By Andrew Conti
The person sitting beside you in class may grow be an internationally recognized athlete, musician, actor, or in the case of Holly Lane’s former peers, a painter and sculptor.
Yes, Holly Lane, a former Cuesta College student and now deservedly well known artist, will be gracing the gallery with her exhibit’s signature take on Earth’s everyday occurrences, personal hurdles, and the contrast falling between them.
Lane has done numerous solo art exhibitions and almost seventy group exhibitions, making her a veteran of the craft. This fact was noted the moment I stepped into the exhibit’s set up process. Towering golden statues of fantastical buildings filled the floor, while the Miossi Art Gallery’s walls were lined with Lane’s framed paintings.
Lane’s pieces redefine the term “framed painting”. Transforming the typical wooden lining into an art of its own, each painting of Lane’s is enclosed by the beautifully hand carved and melancholic structures of gothic architecture.
Each aspect of her framing’s detail, from wooden apothecary jars to the functional little doors on her piece “After the Storm” is symbolic.
“I use doors on the work to indicate cause and effect, or time, so you know if the door [opens or closes] it goes from day to night,” said Lane as we stood before “After the Storm”, a piece based on the beauty and pain of change.
Guiding me through the piece, she explained, “It goes from dawn across those paintings, to night. So there’s time, there’s time involved. This is a scene from near where I lived.” She points to a painting of a house embedded in golden hills, “I was evicted from the place that I lived and had to find a new place, and what was a distressing experience turned out to be a wonderful experience. Because after I moved I was glad that I had made that change. So, it’s about change over time, and perception.”
The perception of both humans and animals are challenged by Lane’s pieces. However her imagery of dogs, cats and other creatures is often a means of exploiting materialistic values only found in humanity.
Lane guides our attention elsewhere on the piece to a painting of two dogs fighting over a pair of underpants, a small wooden door attached, threatening to hide them away.
“I think of animals like they see things differently than human beings, so they’ll take human things and put them to different purposes.” She brings us to another window containing the image of a bird sitting on a book. Lane elaborates, “the bird is using the books as a nest, so that’s my idea of changing perspectives.”

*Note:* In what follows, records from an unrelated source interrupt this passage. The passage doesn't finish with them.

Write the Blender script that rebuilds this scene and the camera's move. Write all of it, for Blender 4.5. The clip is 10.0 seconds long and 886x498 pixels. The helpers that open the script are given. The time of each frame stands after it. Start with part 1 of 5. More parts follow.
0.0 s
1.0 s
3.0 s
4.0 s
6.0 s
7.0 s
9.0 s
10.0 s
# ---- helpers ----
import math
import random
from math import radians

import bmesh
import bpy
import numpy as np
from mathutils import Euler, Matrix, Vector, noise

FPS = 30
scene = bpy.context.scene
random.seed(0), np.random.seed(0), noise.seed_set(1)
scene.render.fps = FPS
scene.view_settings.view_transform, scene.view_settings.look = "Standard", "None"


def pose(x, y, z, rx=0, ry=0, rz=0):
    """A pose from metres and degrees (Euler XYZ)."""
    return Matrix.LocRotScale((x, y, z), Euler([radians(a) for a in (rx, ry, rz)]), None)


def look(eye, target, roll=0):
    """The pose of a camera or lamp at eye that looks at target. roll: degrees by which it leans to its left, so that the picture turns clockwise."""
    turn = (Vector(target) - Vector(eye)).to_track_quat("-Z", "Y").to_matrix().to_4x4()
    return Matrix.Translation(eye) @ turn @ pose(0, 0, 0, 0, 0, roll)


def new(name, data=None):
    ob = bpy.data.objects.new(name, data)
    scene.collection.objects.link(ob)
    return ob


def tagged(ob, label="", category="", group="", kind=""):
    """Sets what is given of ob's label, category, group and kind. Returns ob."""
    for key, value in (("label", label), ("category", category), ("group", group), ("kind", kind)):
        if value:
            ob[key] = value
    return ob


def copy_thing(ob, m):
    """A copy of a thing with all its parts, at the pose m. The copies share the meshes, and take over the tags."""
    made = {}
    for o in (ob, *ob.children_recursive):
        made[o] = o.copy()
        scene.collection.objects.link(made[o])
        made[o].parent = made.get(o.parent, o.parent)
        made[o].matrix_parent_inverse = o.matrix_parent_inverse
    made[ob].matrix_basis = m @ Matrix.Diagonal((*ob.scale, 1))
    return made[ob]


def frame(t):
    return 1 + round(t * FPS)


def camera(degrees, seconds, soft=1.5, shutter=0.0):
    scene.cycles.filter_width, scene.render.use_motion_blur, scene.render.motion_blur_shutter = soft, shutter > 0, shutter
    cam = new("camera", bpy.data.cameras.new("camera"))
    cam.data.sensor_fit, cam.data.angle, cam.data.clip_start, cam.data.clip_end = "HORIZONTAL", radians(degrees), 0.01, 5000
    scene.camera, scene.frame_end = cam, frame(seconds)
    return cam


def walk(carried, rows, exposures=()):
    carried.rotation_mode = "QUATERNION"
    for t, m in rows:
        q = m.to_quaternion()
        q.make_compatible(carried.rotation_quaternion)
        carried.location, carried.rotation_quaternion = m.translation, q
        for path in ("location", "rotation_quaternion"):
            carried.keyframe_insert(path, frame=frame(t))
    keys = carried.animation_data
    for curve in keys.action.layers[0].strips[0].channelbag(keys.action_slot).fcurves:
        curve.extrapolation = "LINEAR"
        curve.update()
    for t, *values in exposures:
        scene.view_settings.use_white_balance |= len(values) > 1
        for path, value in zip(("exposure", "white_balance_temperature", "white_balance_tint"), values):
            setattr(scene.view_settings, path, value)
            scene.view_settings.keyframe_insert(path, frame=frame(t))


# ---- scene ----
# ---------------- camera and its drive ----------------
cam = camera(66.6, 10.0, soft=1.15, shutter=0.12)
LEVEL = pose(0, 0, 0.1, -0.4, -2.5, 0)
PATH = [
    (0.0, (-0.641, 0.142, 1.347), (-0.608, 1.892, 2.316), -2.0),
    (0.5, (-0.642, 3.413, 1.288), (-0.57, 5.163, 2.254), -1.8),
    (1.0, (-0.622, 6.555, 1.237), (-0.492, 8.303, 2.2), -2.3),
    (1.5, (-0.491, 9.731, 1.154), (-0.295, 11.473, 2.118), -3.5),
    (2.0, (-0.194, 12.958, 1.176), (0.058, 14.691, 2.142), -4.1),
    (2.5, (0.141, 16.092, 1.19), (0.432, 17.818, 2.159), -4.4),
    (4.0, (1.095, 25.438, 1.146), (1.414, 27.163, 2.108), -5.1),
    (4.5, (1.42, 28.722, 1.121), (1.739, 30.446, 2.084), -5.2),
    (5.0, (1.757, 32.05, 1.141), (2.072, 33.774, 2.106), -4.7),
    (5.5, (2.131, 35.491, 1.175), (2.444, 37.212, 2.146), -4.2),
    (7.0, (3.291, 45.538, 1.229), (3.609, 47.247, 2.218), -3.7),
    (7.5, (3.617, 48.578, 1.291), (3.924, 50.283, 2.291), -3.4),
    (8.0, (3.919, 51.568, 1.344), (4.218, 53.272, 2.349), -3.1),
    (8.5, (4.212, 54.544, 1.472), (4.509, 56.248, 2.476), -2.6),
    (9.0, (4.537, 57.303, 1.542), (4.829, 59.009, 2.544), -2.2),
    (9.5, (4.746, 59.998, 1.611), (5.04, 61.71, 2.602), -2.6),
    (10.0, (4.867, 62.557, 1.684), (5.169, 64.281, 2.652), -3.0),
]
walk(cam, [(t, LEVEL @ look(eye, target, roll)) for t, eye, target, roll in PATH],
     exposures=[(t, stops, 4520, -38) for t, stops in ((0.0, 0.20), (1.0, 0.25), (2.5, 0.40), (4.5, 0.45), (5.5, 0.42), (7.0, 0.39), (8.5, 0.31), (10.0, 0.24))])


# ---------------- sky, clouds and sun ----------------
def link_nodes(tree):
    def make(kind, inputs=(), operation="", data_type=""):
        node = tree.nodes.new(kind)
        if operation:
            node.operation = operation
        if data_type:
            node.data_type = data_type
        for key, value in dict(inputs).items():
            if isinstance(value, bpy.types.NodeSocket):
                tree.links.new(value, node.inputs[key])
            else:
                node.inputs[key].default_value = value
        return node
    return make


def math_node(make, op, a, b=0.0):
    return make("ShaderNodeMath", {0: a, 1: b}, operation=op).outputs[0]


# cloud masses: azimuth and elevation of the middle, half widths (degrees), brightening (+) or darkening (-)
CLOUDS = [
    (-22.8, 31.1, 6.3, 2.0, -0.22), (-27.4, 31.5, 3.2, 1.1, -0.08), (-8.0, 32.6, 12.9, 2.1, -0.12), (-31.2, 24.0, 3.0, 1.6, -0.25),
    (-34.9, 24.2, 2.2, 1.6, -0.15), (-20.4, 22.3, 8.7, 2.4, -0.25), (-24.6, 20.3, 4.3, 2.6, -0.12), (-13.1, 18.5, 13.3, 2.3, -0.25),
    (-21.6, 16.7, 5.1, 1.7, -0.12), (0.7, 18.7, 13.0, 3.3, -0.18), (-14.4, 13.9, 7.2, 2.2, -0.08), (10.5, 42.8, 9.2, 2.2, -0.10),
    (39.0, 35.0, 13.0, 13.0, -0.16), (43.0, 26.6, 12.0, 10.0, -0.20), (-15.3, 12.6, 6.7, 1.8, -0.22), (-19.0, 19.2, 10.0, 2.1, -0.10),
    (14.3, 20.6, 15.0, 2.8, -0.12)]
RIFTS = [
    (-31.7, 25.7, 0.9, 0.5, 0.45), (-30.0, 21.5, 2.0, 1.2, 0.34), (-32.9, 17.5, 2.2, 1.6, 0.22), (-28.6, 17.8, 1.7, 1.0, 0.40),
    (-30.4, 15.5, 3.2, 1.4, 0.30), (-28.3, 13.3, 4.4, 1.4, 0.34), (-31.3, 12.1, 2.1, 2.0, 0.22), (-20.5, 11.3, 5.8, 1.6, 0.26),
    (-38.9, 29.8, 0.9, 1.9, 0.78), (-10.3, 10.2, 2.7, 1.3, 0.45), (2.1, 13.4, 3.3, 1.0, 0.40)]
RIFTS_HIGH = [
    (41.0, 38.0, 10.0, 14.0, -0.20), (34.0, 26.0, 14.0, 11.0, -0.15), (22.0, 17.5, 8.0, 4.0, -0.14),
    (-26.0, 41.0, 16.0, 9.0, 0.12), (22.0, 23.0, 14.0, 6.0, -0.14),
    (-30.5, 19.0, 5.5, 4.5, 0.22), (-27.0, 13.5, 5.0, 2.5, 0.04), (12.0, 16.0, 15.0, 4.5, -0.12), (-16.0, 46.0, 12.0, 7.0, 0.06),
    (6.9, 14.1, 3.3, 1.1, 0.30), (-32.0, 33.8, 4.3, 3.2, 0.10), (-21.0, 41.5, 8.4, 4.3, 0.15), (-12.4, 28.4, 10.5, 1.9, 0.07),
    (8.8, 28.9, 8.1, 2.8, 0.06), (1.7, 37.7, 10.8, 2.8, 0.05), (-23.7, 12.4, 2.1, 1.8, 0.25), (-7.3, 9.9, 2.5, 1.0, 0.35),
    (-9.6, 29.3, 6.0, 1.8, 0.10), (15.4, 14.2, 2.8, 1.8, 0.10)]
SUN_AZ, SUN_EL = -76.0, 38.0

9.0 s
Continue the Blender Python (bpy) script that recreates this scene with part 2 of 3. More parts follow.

And while Lane’s ability to shift perspectives is rife throughout her work, she manages to leave a trace of literalism within the imagery of “After the Storm”, a dark, wooden mass of gothic architecture, staring right back at the two of us.
As she gently guided me to another painting within, Lane said “the configuration of the stars is exactly the same as the day I finished the painting.”
Every question of mine was answered with a humble elaboration regarding the symbolism of Lane’s work.
And while the walls are lined with paintings enshrouded in woodwork, the floor is filled with golden statues, each one handcrafted by Lane.
“Why the gold? Well it’s radiant and it’s metal, so it’s different from what you’d expect from wood, and it’s like a skin.” said Lane, “So, I think of it as like a radiant, pure skin on the top of the sculpture, rather than the raw form. It’s also what they used on the back of icons and for the heavens, so the gold is really just a reference to purity and the heavens.”
One piece of her glowing sculpture, titled “The Well Travelled Mind Prepared for Sea Level Rise”, features what looks like a treasured Roman city atop four pegs, leaving the piece as present in the room as a gilded coffee table.
“In earlier work I had ‘The Well Travelled Mind’ and it hung on the wall. And it was also a clustering of architectural forms, some of them surreal and stuff, so that’s what I imagine the topography of a well travelled mind might look like.” said Lane.
But once she became aware of things like global warming, Lane decided that the mind had some adjustments to make.
“I decided the well travelled mind was going to have to be prepared for sea level rise. So I did another one with all these architectural forms, but instead of putting it on the wall where it can’t get up and walk away, I just kinda put on these little feet, so now it can get up and walk away if it needs to.”
Lane’s imaginative art and its reflection of our Earth’s past, present and future, is finally going to be available for viewing experience at Cuesta College’s Harold J. Miossi Art Gallery.
Holly Lane’s work will be in the gallery from March 2 – 27, and there will be an opening reception with Holly Lane herself on March 6. For the reception, a free shuttle service will be provided by Art Obispo’s Art After Dark, taking viewers from San Luis Obispo’s Art Museum to Cuesta’s Harold J. Miossi Art Gallery.